Because APTs consist of many kinds of attacks over time and many variants can lead to the same composed attack, the team intends to analyze and quantify which side is gaining or losing at any time to help the system know when to keep deploying a particular defense and when to switch to something else.

“The adversary and the system are always trying to outsmart each other — in this way the interactions are essentially a game played between the system and adversary. But the economic game theory that most modeling methods are grounded in doesn’t work well here,” Radha Poovendran, principal investigator, chair of the UW Department of Electrical Engineering, and director of the Network Security Lab, said in a statement.

“We are trying to develop a novel game theory framework that will significantly improve the results,” he added.

Other team members include co-investigator and electrical engineering associate professor Maryam Fazel and various researches from the University of California, Berkeley; the University of California, Santa Barbara; Georgia Tech, and the University of Illinois.

This grant was awarded through the Office of Naval Research with initial research efforts also funded by the National Science Foundation’s Cyber-Physical Systems Program.

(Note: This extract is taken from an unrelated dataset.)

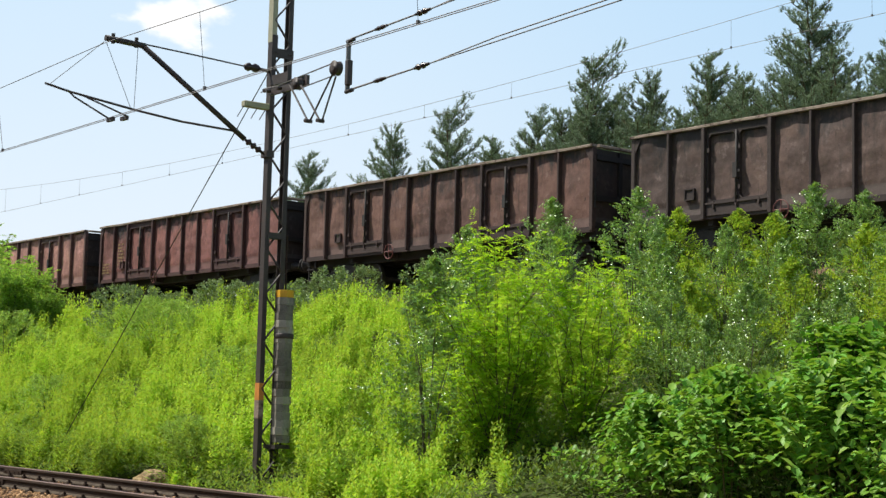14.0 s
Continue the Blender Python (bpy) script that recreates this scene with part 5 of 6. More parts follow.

The Army Research Office, Air Force Office of Scientific Research, and the Office of Naval Research originally solicited proposals in 21 topics important to the Defense Department and received 270 white papers, followed by 88 proposals.

Awards were selected based on a merit review by a panel of experts and are subject to negotiation between the department and the institution, Melissa Flagg, deputy assistant secretary of defense for research, said in a statement.